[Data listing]
## start
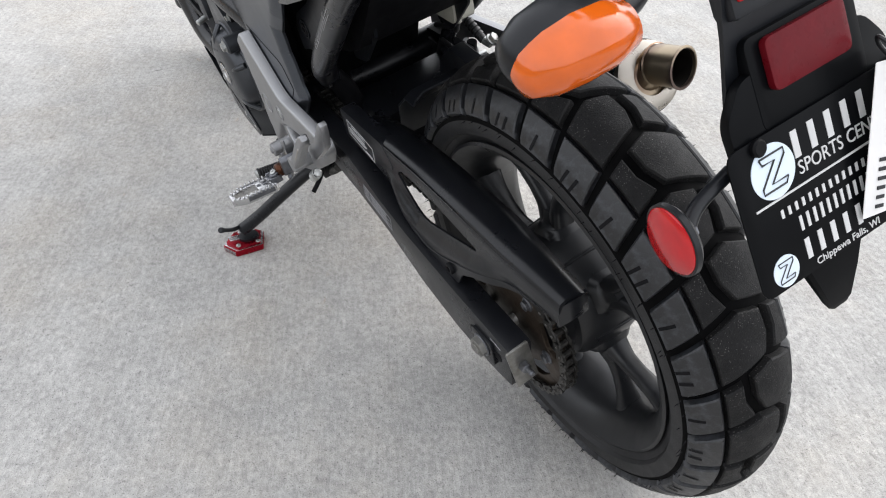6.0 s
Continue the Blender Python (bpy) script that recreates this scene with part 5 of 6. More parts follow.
def gear_lever():
    lever = slab(rounded([(0.556, 0.345), (0.580, 0.346), (0.601, 0.314), (0.643, 0.270), (0.640, 0.256), (0.630, 0.257), (0.610, 0.278), (0.592, 0.300), (0.575, 0.306), (0.560, 0.330)], 0.005), 0.194, 0.2015, 0.002)
    gl = part("gear_lever", lever, cast_silver, bike, "silver gear lever with a ribbed rubber tip")
    prof = [(0.0075, 0.0)]
    for k in range(9):
        prof += [(0.0098, 0.004 + 0.0046 * k), (0.0098, 0.0065 + 0.0046 * k), (0.0082, 0.0072 + 0.0046 * k)]
    prof += [(0.0105, 0.046), (0.0105, 0.049), (0.0082, 0.0505)]
    part("lever_rubber", moved(turned(prof, 20), frame_at((0.639, 0.197, 0.2595), (0.06, 1, 0.10))), hose, gl, "black ribbed rubber")
    part("rubber_end", rod((0.6415, 0.244, 0.2645), (0.642, 0.2505, 0.265), 0.0085), zinc, gl)
    part("lever_boss", merged(rod((0.570, 0.186, 0.344), (0.570, 0.217, 0.344), 0.0125, n=32, edge=0.0015), hex_head((0.570, 0.217, 0.344), LEFT, 0.0055, 0.003)), cast_silver, gl)
    part("tail_arm", slab(rounded([(0.582, 0.338), (0.559, 0.342), (0.546, 0.302), (0.548, 0.288), (0.560, 0.286), (0.571, 0.302)], 0.006), 0.2005, 0.208, 0.002), cast_silver, gl)
    part("tail_bolt", rod((0.5545, 0.207, 0.294), (0.5545, 0.210, 0.294), 0.0055), zinc, gl)
    part("link_rod", rod((0.604, 0.172, 0.274), (0.660, 0.173, 0.269), 0.0032), stainless, gl, "bright steel link rod")
    part("lock_nut", hex_head((0.650, 0.173, 0.270), (1, 0, -0.08), 0.0065, 0.010), zinc, gl)
    part("rod_boot", moved(turned([(0.006, 0), (0.0095, 0.004), (0.0095, 0.016), (0.0125, 0.02), (0.0125, 0.034), (0.008, 0.038)], 20), frame_at((0.661, 0.173, 0.2695), (1, 0, 0.02))), hose, gl, "black rubber boot")
    part("selector_arm", merged(slab(rounded([(0.702, 0.345), (0.690, 0.352), (0.683, 0.335), (0.681, 0.292), (0.688, 0.284), (0.694, 0.29), (0.695, 0.32)], 0.004), 0.166, 0.172, 0.0012), moved(turned([(0.006, 0), (0.006, 0.003), (0, 0.003)], 16), frame_at((0.692, 0.172, 0.334), LEFT))), bare_alloy, gl, "bright alloy selector arm")


side_stand()
gear_lever()


# ---- frame tubes and bodywork ----
def rail(side):
    pts = [(0.452, 0.112, 0.498), (0.40, 0.13, 0.547), (0.318, 0.134, 0.625), (0.19, 0.132, 0.742), (0.02, 0.10, 0.885)]
    r = part("seat_rail", tube([(x, side * y, z) for x, y, z in pts], 0.0185, 24), frame_black, bike, "matte black tubular seat rail")
    if side > 0:
        part("frame_knee", tube([(0.455, 0.110, 0.498), (0.462, 0.090, 0.46), (0.468, 0.072, 0.40)], 0.018, 20), deep_black, r)
    else:
        part("frame_knee", tube([(0.402, -0.128, 0.543), (0.430, -0.114, 0.512), (0.449, -0.108, 0.482), (0.469, -0.102, 0.440), (0.480, -0.09, 0.39)], 0.0130, 18), frame_black, r)
    if side > 0:
        line = [c for c in curve_points(pts, 40) if 0.235 < c.x < 0.334]
        d = (line[-1] - line[0]).normalized()
        n = Vector((0.20, 0.96, 0.20))
        n = (n - d * n.dot(d)).normalized()
        w = n.cross(d)
        rows = ((0.0, 0.50, 0.10), (0.60, 0.97, 0.075), (0.0, 0.93, 0.06), (0.0, 0.97, 0.06), (0.0, 0.84, 0.06), (0.0, 1.0, 0.06), (0.0, 0.9, 0.06), (0.62, 0.97, 0.05))
        for k, (f0, f1, wide) in enumerate(rows):
            bm = bmesh.new()
            t = 0.62 - 0.15 * k
            run = line[int(f0 * (len(line) - 1)) : int(f1 * (len(line) - 1)) + 1]
            pairs = [[bm.verts.new(c + (n * math.cos(a) + w * math.sin(a)) * 0.0188) for a in (t, t - wide)] for c in run]
            for p, q in zip(pairs, pairs[1:]):
                bm.faces.new((p[0], q[0], q[1], p[1]))
            bmesh.ops.recalc_face_normals(bm, faces=bm.faces)
            part("print_line", bm, white_print if k < 2 else grey_print, r, "white print of a caution sticker")
    return r


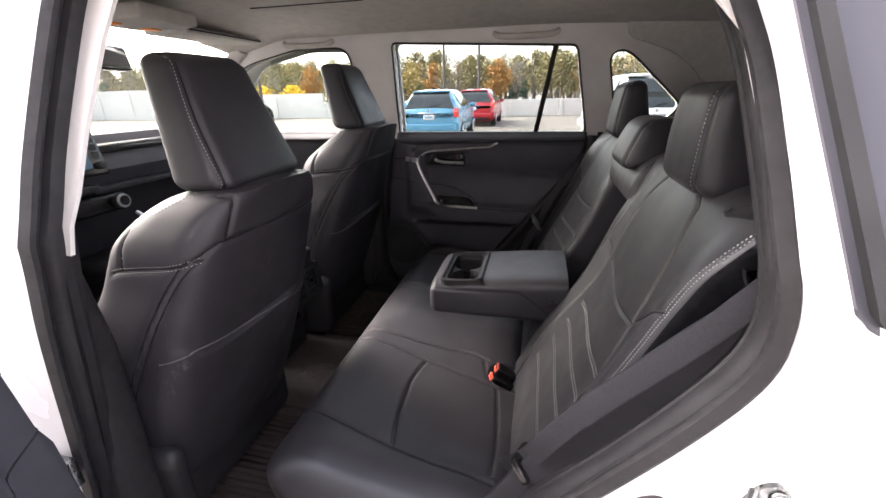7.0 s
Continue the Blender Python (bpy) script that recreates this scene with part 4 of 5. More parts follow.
## end
Give the material again exactly as it is, but keep the pictures out.

6.0 s
Continue the Blender Python (bpy) script that recreates this scene with part 5 of 6. More parts follow.
def gear_lever():
    lever = slab(rounded([(0.556, 0.345), (0.580, 0.346), (0.601, 0.314), (0.643, 0.270), (0.640, 0.256), (0.630, 0.257), (0.610, 0.278), (0.592, 0.300), (0.575, 0.306), (0.560, 0.330)], 0.005), 0.194, 0.2015, 0.002)
    gl = part("gear_lever", lever, cast_silver, bike, "silver gear lever with a ribbed rubber tip")
    prof = [(0.0075, 0.0)]
    for k in range(9):
        prof += [(0.0098, 0.004 + 0.0046 * k), (0.0098, 0.0065 + 0.0046 * k), (0.0082, 0.0072 + 0.0046 * k)]
    prof += [(0.0105, 0.046), (0.0105, 0.049), (0.0082, 0.0505)]
    part("lever_rubber", moved(turned(prof, 20), frame_at((0.639, 0.197, 0.2595), (0.06, 1, 0.10))), hose, gl, "black ribbed rubber")
    part("rubber_end", rod((0.6415, 0.244, 0.2645), (0.642, 0.2505, 0.265), 0.0085), zinc, gl)
    part("lever_boss", merged(rod((0.570, 0.186, 0.344), (0.570, 0.217, 0.344), 0.0125, n=32, edge=0.0015), hex_head((0.570, 0.217, 0.344), LEFT, 0.0055, 0.003)), cast_silver, gl)
    part("tail_arm", slab(rounded([(0.582, 0.338), (0.559, 0.342), (0.546, 0.302), (0.548, 0.288), (0.560, 0.286), (0.571, 0.302)], 0.006), 0.2005, 0.208, 0.002), cast_silver, gl)
    part("tail_bolt", rod((0.5545, 0.207, 0.294), (0.5545, 0.210, 0.294), 0.0055), zinc, gl)
    part("link_rod", rod((0.604, 0.172, 0.274), (0.660, 0.173, 0.269), 0.0032), stainless, gl, "bright steel link rod")
    part("lock_nut", hex_head((0.650, 0.173, 0.270), (1, 0, -0.08), 0.0065, 0.010), zinc, gl)
    part("rod_boot", moved(turned([(0.006, 0), (0.0095, 0.004), (0.0095, 0.016), (0.0125, 0.02), (0.0125, 0.034), (0.008, 0.038)], 20), frame_at((0.661, 0.173, 0.2695), (1, 0, 0.02))), hose, gl, "black rubber boot")
    part("selector_arm", merged(slab(rounded([(0.702, 0.345), (0.690, 0.352), (0.683, 0.335), (0.681, 0.292), (0.688, 0.284), (0.694, 0.29), (0.695, 0.32)], 0.004), 0.166, 0.172, 0.0012), moved(turned([(0.006, 0), (0.006, 0.003), (0, 0.003)], 16), frame_at((0.692, 0.172, 0.334), LEFT))), bare_alloy, gl, "bright alloy selector arm")


side_stand()
gear_lever()


# ---- frame tubes and bodywork ----
def rail(side):
    pts = [(0.452, 0.112, 0.498), (0.40, 0.13, 0.547), (0.318, 0.134, 0.625), (0.19, 0.132, 0.742), (0.02, 0.10, 0.885)]
    r = part("seat_rail", tube([(x, side * y, z) for x, y, z in pts], 0.0185, 24), frame_black, bike, "matte black tubular seat rail")
    if side > 0:
        part("frame_knee", tube([(0.455, 0.110, 0.498), (0.462, 0.090, 0.46), (0.468, 0.072, 0.40)], 0.018, 20), deep_black, r)
    else:
        part("frame_knee", tube([(0.402, -0.128, 0.543), (0.430, -0.114, 0.512), (0.449, -0.108, 0.482), (0.469, -0.102, 0.440), (0.480, -0.09, 0.39)], 0.0130, 18), frame_black, r)
    if side > 0:
        line = [c for c in curve_points(pts, 40) if 0.235 < c.x < 0.334]
        d = (line[-1] - line[0]).normalized()
        n = Vector((0.20, 0.96, 0.20))
        n = (n - d * n.dot(d)).normalized()
        w = n.cross(d)
        rows = ((0.0, 0.50, 0.10), (0.60, 0.97, 0.075), (0.0, 0.93, 0.06), (0.0, 0.97, 0.06), (0.0, 0.84, 0.06), (0.0, 1.0, 0.06), (0.0, 0.9, 0.06), (0.62, 0.97, 0.05))
        for k, (f0, f1, wide) in enumerate(rows):
            bm = bmesh.new()
            t = 0.62 - 0.15 * k
            run = line[int(f0 * (len(line) - 1)) : int(f1 * (len(line) - 1)) + 1]
            pairs = [[bm.verts.new(c + (n * math.cos(a) + w * math.sin(a)) * 0.0188) for a in (t, t - wide)] for c in run]
            for p, q in zip(pairs, pairs[1:]):
                bm.faces.new((p[0], q[0], q[1], p[1]))
            bmesh.ops.recalc_face_normals(bm, faces=bm.faces)
            part("print_line", bm, white_print if k < 2 else grey_print, r, "white print of a caution sticker")
    return r


7.0 s
Continue the Blender Python (bpy) script that recreates this scene with part 4 of 5. More parts follow.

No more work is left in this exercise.